Directions for this task>
Leave the pictures out and quote only the lines from the one with "More parts follow." down to the end of the listing below.

Records to use>

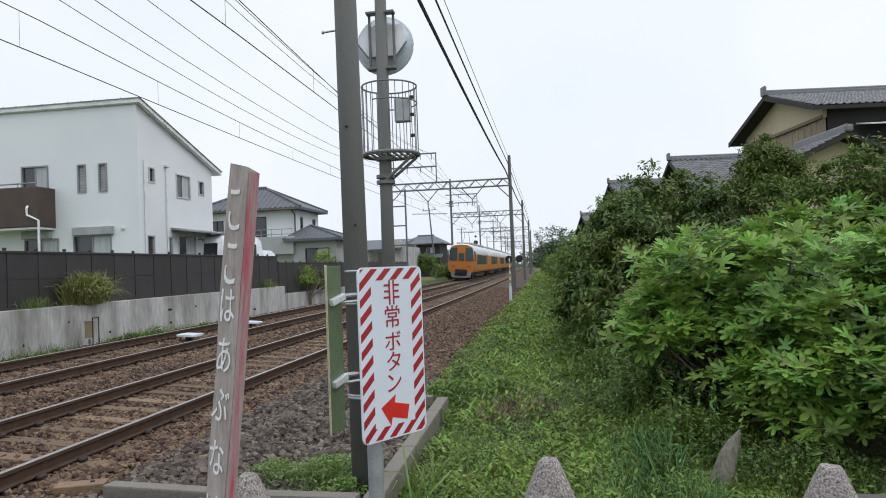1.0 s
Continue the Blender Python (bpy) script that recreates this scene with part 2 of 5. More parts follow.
def box(bm, c, s, rx=0, ry=0, rz=0, bev=0.0):
    m = pose(*c, rx, ry, rz) @ Matrix.Diagonal((*s, 1))
    made = bmesh.ops.create_cube(bm, size=1, matrix=m)["verts"]
    if bev:
        edges = list({e for v in made for e in v.link_edges})
        bmesh.ops.bevel(bm, geom=edges, offset=bev, segments=2, affect="EDGES", profile=0.6)
    return bm


def span(bm, lo, hi, bev=0.0):
    return box(bm, [(a + b) / 2 for a, b in zip(lo, hi)], [b - a for a, b in zip(lo, hi)], bev=bev)


def rod(bm, a, b, r, r2=None, seg=8, caps=True):
    a, b = Vector(a), Vector(b)
    d = b - a
    m = Matrix.Translation((a + b) / 2) @ d.to_track_quat("Z", "Y").to_matrix().to_4x4()
    bmesh.ops.create_cone(bm, cap_ends=caps, segments=seg, radius1=r, radius2=r if r2 is None else r2, depth=d.length, matrix=m)
    return bm


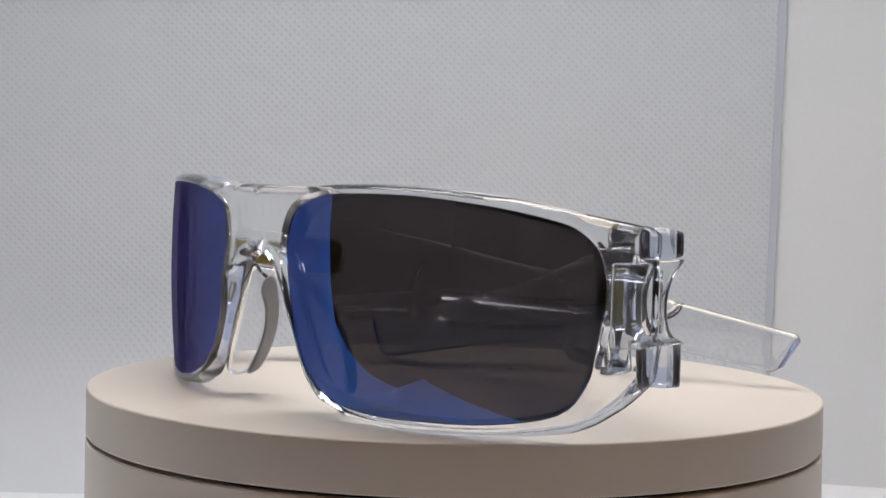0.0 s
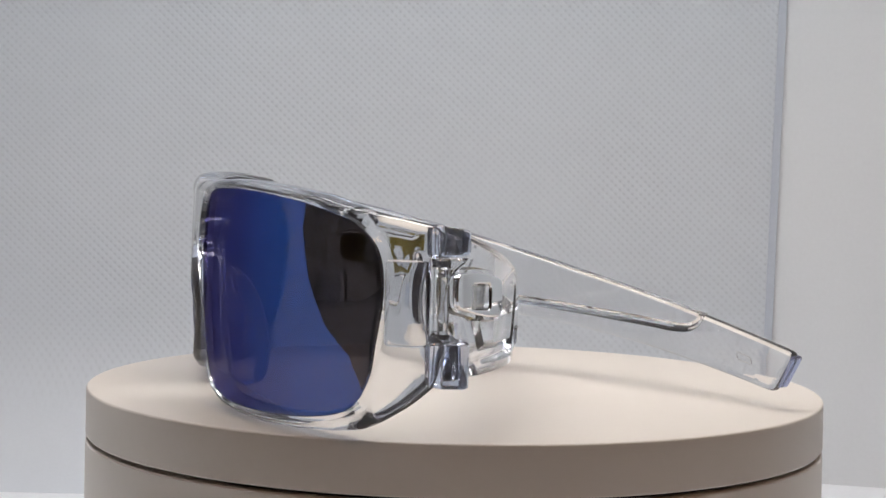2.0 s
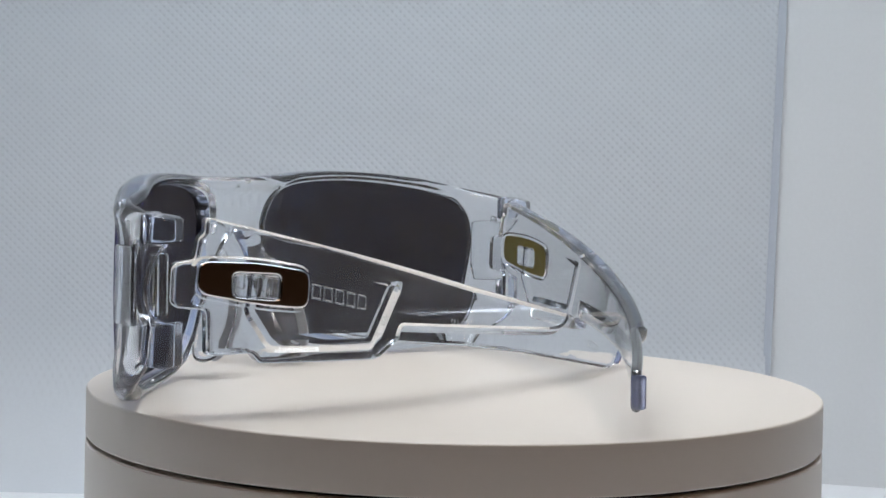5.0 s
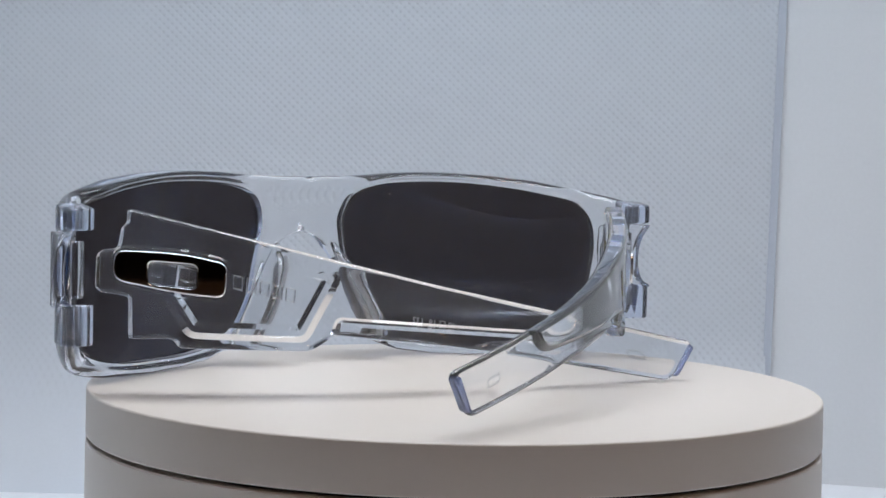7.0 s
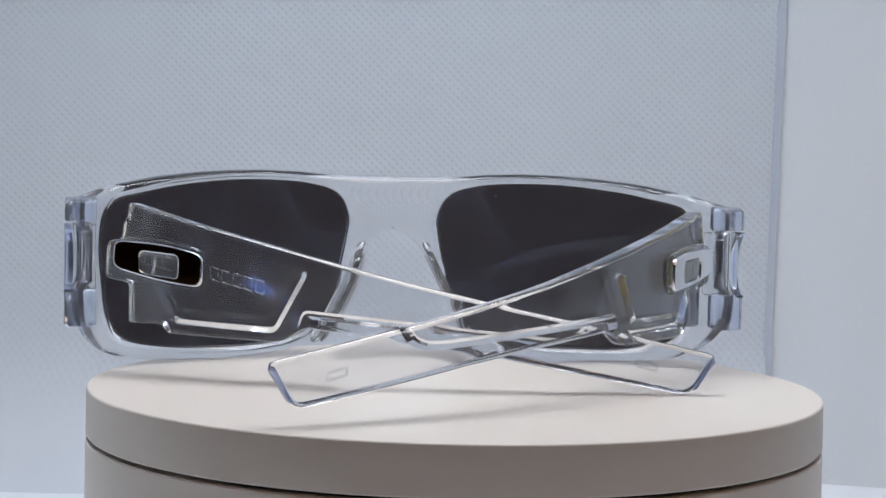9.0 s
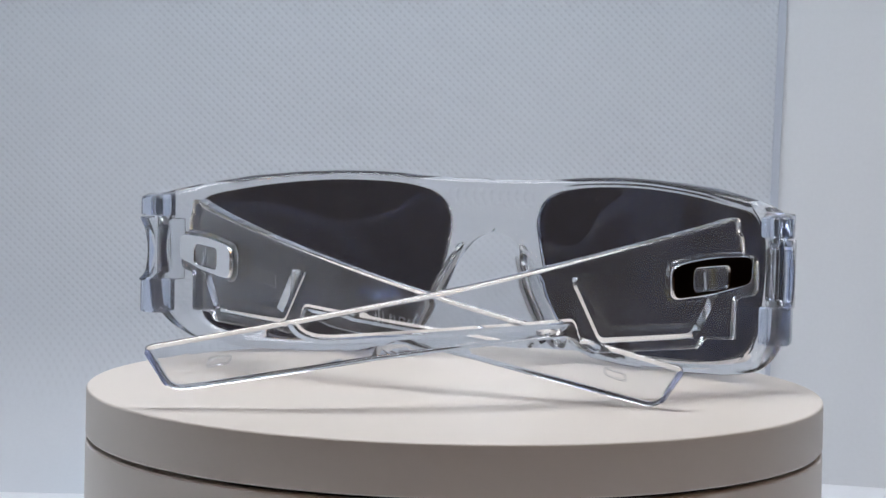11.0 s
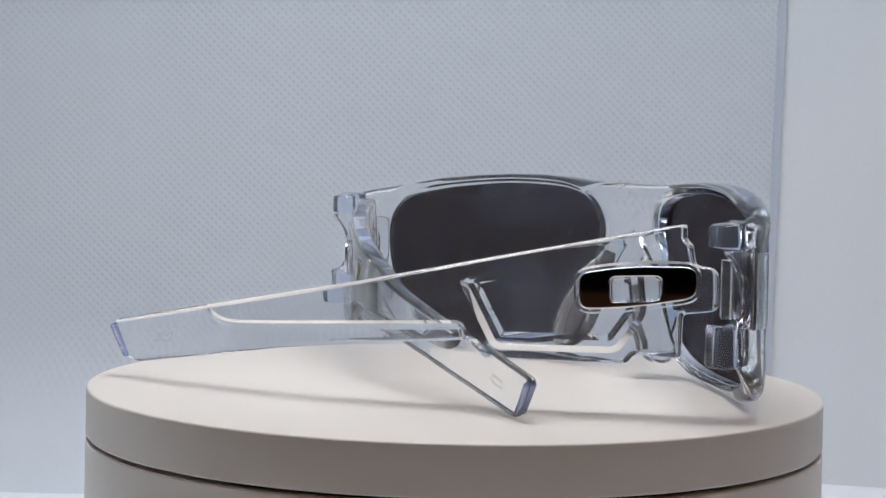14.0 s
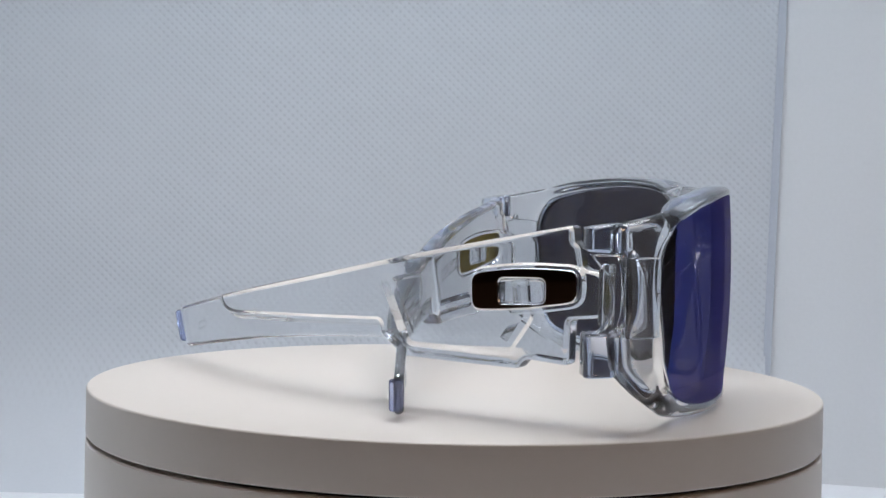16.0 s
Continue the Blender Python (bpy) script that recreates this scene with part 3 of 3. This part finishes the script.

Result>
Continue the Blender Python (bpy) script that recreates this scene with part 2 of 5. More parts follow.
def box(bm, c, s, rx=0, ry=0, rz=0, bev=0.0):
    m = pose(*c, rx, ry, rz) @ Matrix.Diagonal((*s, 1))
    made = bmesh.ops.create_cube(bm, size=1, matrix=m)["verts"]
    if bev:
        edges = list({e for v in made for e in v.link_edges})
        bmesh.ops.bevel(bm, geom=edges, offset=bev, segments=2, affect="EDGES", profile=0.6)
    return bm


def span(bm, lo, hi, bev=0.0):
    return box(bm, [(a + b) / 2 for a, b in zip(lo, hi)], [b - a for a, b in zip(lo, hi)], bev=bev)


def rod(bm, a, b, r, r2=None, seg=8, caps=True):
    a, b = Vector(a), Vector(b)
    d = b - a
    m = Matrix.Translation((a + b) / 2) @ d.to_track_quat("Z", "Y").to_matrix().to_4x4()
    bmesh.ops.create_cone(bm, cap_ends=caps, segments=seg, radius1=r, radius2=r if r2 is None else r2, depth=d.length, matrix=m)
    return bm


0.0 s
2.0 s
5.0 s
7.0 s
9.0 s
11.0 s
14.0 s
16.0 s
Continue the Blender Python (bpy) script that recreates this scene with part 3 of 3. This part finishes the script.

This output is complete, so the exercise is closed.